▶ [Input material]
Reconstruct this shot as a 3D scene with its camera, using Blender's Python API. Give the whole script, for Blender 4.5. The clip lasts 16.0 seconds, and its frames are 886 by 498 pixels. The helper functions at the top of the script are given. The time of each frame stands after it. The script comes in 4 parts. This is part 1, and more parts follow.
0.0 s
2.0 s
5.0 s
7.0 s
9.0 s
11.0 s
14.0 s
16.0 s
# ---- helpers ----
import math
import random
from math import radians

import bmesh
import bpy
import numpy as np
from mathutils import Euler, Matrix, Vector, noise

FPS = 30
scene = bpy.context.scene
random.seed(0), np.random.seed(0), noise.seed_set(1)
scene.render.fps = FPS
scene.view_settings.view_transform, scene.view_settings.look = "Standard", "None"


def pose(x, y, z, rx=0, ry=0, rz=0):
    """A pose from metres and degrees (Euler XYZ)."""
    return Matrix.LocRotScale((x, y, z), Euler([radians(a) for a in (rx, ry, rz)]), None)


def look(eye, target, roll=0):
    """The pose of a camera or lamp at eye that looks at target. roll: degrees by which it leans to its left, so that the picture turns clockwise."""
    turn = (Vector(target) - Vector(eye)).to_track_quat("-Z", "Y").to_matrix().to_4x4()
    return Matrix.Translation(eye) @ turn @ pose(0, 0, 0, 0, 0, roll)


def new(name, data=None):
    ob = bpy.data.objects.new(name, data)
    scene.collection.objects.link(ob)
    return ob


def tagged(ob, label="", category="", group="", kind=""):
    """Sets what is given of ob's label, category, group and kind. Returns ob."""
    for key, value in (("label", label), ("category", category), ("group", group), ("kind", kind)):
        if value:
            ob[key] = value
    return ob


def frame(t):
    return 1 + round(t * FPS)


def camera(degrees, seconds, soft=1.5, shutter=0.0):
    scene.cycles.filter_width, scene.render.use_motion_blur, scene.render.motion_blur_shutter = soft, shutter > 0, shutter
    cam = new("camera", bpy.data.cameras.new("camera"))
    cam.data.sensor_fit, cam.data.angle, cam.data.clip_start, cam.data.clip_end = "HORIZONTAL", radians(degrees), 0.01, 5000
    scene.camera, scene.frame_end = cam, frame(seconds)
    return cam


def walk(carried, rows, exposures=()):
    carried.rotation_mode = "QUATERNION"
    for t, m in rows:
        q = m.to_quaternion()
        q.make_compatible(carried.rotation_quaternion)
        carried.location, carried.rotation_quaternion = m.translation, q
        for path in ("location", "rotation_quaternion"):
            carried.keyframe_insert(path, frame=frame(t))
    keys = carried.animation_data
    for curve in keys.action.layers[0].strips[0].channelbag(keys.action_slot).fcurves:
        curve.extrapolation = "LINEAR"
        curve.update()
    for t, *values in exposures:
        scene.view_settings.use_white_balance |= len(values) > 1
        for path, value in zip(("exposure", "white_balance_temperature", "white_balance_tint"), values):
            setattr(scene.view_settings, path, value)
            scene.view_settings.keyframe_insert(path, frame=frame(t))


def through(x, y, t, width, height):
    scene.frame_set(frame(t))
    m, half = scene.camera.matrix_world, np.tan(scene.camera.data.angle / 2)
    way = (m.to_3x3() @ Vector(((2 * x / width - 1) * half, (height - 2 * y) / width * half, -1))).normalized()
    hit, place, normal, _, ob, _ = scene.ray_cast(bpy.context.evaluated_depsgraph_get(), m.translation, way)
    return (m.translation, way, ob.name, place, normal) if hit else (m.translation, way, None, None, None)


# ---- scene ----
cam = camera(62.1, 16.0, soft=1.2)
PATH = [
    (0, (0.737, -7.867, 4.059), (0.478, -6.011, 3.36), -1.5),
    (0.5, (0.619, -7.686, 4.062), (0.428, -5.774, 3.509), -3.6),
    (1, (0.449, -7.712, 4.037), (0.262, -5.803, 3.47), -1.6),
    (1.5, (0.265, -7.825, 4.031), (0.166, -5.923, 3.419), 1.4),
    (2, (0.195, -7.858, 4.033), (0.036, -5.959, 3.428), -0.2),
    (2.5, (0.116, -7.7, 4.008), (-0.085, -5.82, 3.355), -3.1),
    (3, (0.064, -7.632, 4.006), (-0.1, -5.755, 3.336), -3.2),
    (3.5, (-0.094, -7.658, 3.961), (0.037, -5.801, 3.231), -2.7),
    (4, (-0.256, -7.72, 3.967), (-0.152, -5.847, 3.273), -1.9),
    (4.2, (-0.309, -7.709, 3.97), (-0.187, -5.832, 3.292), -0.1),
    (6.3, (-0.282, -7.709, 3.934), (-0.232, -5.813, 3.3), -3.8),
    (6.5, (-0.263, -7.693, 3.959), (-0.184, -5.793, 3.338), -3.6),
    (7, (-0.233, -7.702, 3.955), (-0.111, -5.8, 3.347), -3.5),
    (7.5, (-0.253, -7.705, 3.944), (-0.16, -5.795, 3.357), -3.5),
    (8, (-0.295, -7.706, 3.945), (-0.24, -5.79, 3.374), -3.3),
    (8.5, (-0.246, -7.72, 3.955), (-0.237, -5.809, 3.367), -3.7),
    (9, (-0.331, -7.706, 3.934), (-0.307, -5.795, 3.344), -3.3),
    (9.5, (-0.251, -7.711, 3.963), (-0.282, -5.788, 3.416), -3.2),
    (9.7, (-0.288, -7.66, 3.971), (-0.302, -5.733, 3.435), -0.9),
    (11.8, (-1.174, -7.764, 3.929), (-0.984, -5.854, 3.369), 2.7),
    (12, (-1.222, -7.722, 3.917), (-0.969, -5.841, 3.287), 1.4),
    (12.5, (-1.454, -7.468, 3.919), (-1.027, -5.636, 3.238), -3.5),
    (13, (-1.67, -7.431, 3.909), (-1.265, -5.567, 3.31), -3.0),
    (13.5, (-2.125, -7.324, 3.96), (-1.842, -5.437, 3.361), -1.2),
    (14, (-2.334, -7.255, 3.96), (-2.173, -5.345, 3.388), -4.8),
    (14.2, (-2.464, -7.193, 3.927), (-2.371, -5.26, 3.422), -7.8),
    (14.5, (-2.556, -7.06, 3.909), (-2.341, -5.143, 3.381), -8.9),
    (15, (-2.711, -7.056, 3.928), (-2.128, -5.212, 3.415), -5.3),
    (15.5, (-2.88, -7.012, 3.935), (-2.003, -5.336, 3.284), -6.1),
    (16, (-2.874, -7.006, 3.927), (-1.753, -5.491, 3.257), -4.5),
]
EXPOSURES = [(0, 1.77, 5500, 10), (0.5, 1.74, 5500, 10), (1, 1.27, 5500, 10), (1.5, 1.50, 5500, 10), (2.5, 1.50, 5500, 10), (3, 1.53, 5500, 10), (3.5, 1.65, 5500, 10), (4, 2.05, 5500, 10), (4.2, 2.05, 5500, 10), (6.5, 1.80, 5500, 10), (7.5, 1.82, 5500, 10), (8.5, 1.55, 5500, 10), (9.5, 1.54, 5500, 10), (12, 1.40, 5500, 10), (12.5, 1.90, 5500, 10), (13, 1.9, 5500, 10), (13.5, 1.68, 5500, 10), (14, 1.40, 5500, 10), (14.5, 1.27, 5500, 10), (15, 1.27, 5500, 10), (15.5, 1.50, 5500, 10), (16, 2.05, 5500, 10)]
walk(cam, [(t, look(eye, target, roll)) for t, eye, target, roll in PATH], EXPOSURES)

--

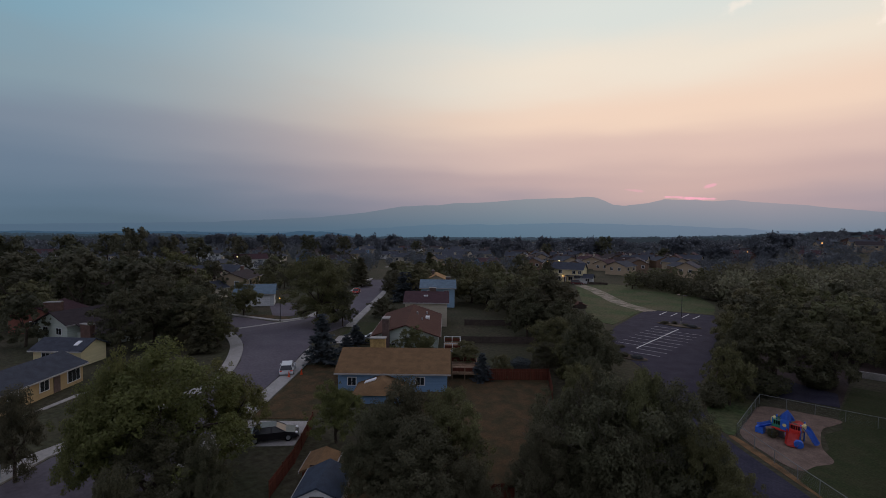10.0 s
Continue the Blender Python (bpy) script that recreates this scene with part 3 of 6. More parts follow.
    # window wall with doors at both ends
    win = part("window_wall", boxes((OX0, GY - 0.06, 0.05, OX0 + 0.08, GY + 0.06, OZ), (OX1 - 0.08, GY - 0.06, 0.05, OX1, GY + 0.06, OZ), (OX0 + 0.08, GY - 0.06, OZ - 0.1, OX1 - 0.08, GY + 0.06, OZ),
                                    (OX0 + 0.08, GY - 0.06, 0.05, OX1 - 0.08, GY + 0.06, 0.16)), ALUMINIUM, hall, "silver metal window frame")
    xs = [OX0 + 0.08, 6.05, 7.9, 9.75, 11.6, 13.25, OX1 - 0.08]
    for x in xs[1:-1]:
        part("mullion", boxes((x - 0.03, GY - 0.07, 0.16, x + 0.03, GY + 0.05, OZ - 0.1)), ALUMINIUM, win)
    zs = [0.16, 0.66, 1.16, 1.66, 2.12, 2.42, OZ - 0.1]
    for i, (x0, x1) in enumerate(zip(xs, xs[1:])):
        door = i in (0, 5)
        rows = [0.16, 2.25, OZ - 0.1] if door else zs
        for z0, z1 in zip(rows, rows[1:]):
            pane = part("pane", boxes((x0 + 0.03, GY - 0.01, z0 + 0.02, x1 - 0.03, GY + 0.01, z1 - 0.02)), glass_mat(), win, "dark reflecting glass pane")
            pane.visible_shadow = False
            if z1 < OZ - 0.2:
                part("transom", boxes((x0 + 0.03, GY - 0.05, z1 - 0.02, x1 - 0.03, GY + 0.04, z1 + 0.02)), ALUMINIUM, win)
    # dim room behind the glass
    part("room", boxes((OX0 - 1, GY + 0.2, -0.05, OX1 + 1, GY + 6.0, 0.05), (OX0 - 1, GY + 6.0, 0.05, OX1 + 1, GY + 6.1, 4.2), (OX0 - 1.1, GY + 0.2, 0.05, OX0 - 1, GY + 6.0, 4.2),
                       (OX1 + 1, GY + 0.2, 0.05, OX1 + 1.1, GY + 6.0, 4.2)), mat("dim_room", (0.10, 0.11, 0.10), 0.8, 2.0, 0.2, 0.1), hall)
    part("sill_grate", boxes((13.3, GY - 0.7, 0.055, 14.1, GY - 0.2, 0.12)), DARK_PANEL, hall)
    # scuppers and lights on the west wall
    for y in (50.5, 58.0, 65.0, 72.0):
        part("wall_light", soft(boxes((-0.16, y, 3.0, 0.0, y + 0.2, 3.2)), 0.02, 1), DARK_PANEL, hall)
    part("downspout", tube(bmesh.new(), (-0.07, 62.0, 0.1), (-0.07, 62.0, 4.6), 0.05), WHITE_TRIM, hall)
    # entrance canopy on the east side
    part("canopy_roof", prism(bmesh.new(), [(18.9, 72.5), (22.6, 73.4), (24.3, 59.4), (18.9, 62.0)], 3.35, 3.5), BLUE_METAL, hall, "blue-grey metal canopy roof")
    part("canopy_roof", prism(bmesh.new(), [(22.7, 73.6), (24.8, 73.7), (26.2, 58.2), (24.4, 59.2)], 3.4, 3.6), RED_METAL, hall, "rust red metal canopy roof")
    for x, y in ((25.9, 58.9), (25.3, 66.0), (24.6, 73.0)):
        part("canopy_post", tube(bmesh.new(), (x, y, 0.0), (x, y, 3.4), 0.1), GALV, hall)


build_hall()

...

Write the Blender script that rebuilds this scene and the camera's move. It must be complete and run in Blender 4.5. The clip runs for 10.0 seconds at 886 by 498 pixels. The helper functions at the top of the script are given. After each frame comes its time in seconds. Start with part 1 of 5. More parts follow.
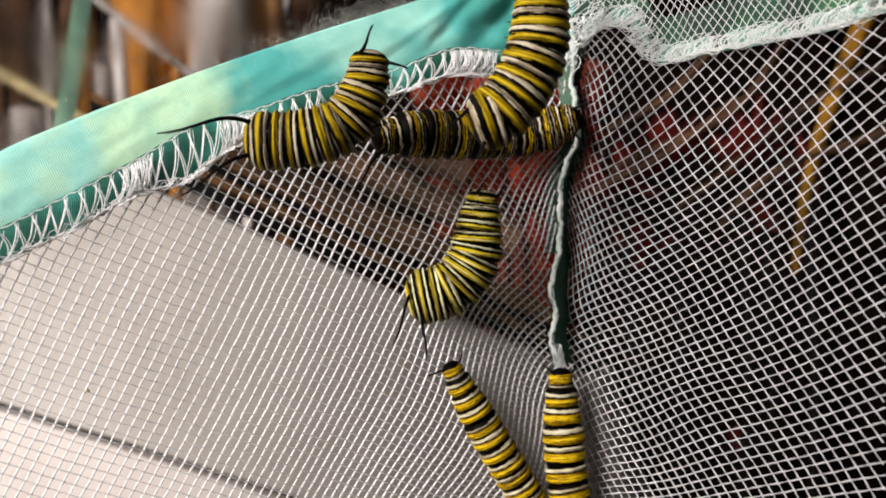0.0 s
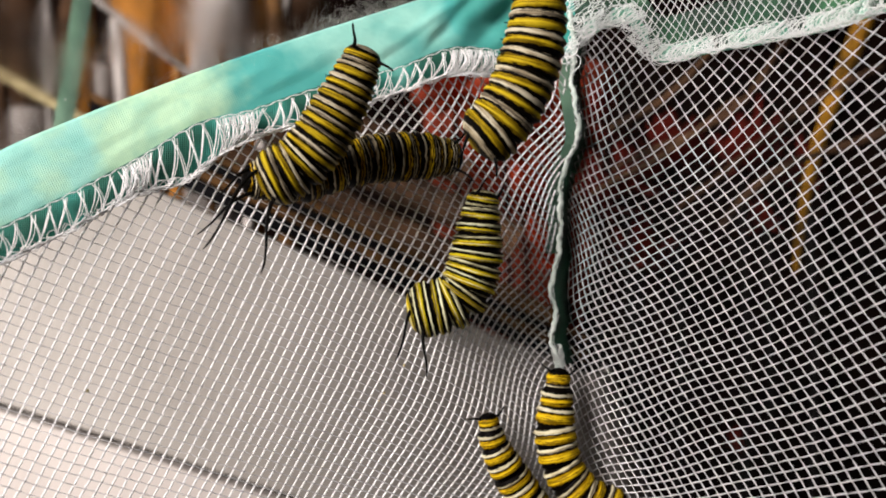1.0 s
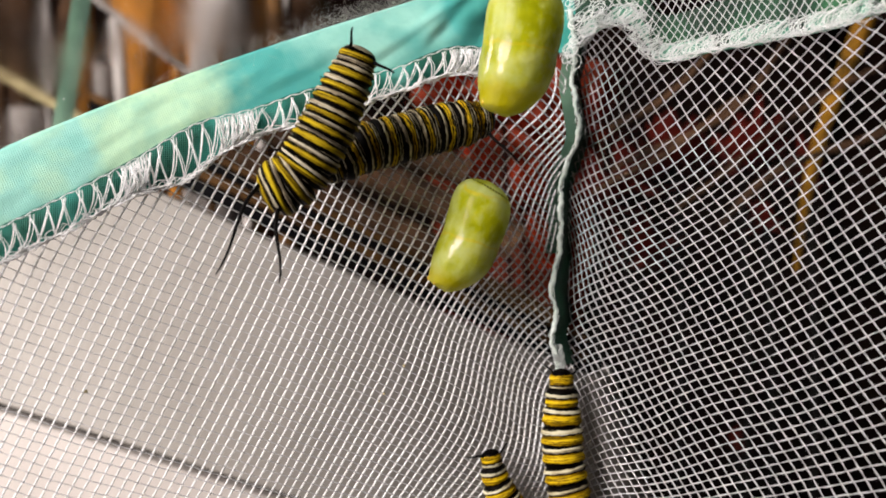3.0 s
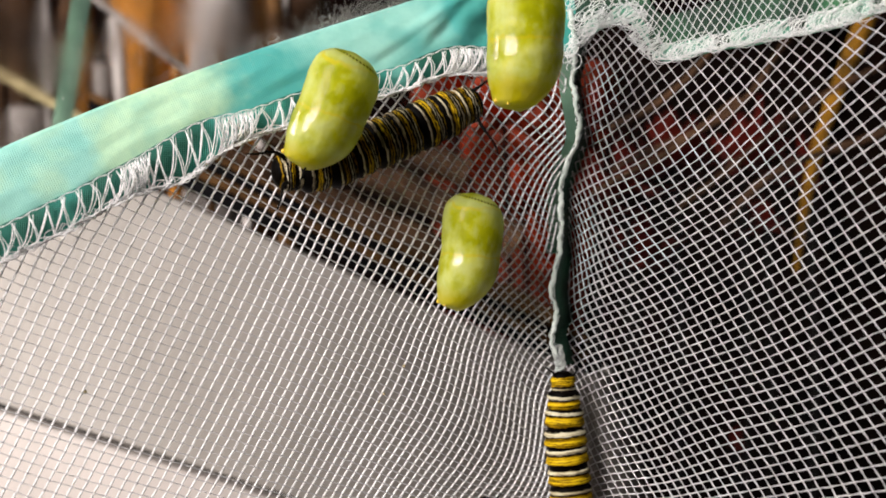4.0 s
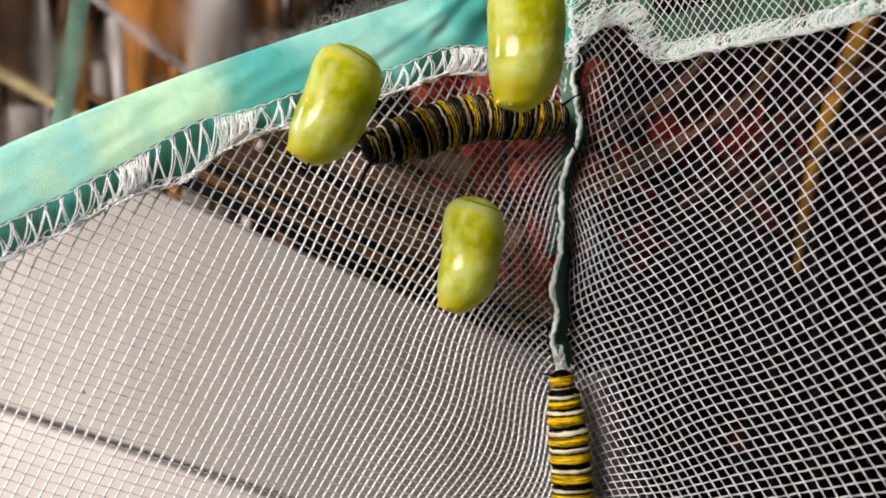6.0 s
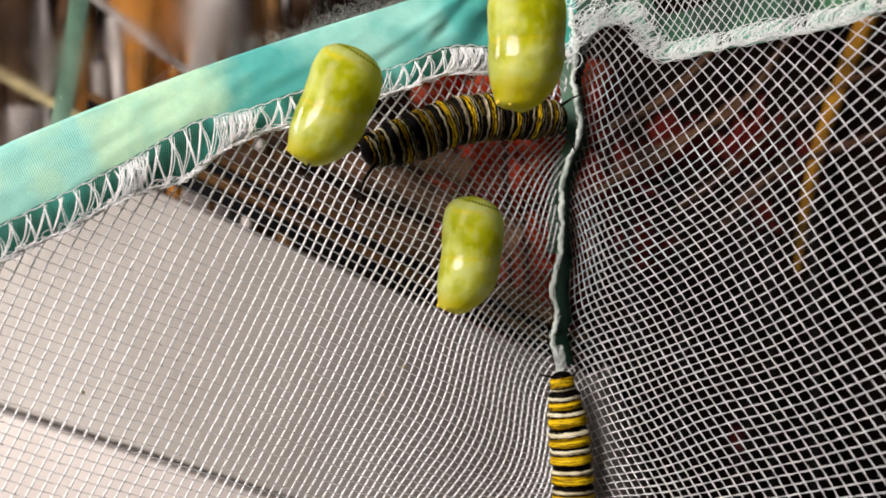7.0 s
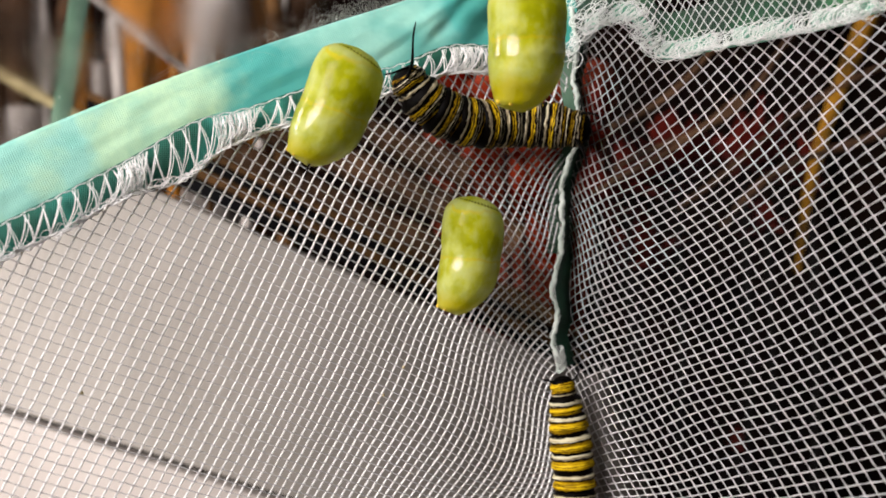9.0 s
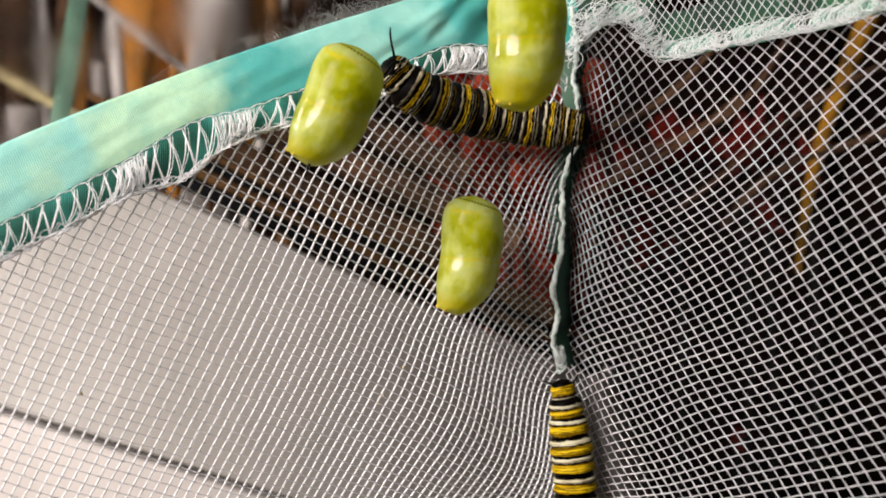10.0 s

▶ [Exercise objective] Count the lines in the records above that contain the word "label", and give only that number.

▶ [Exercise output] 3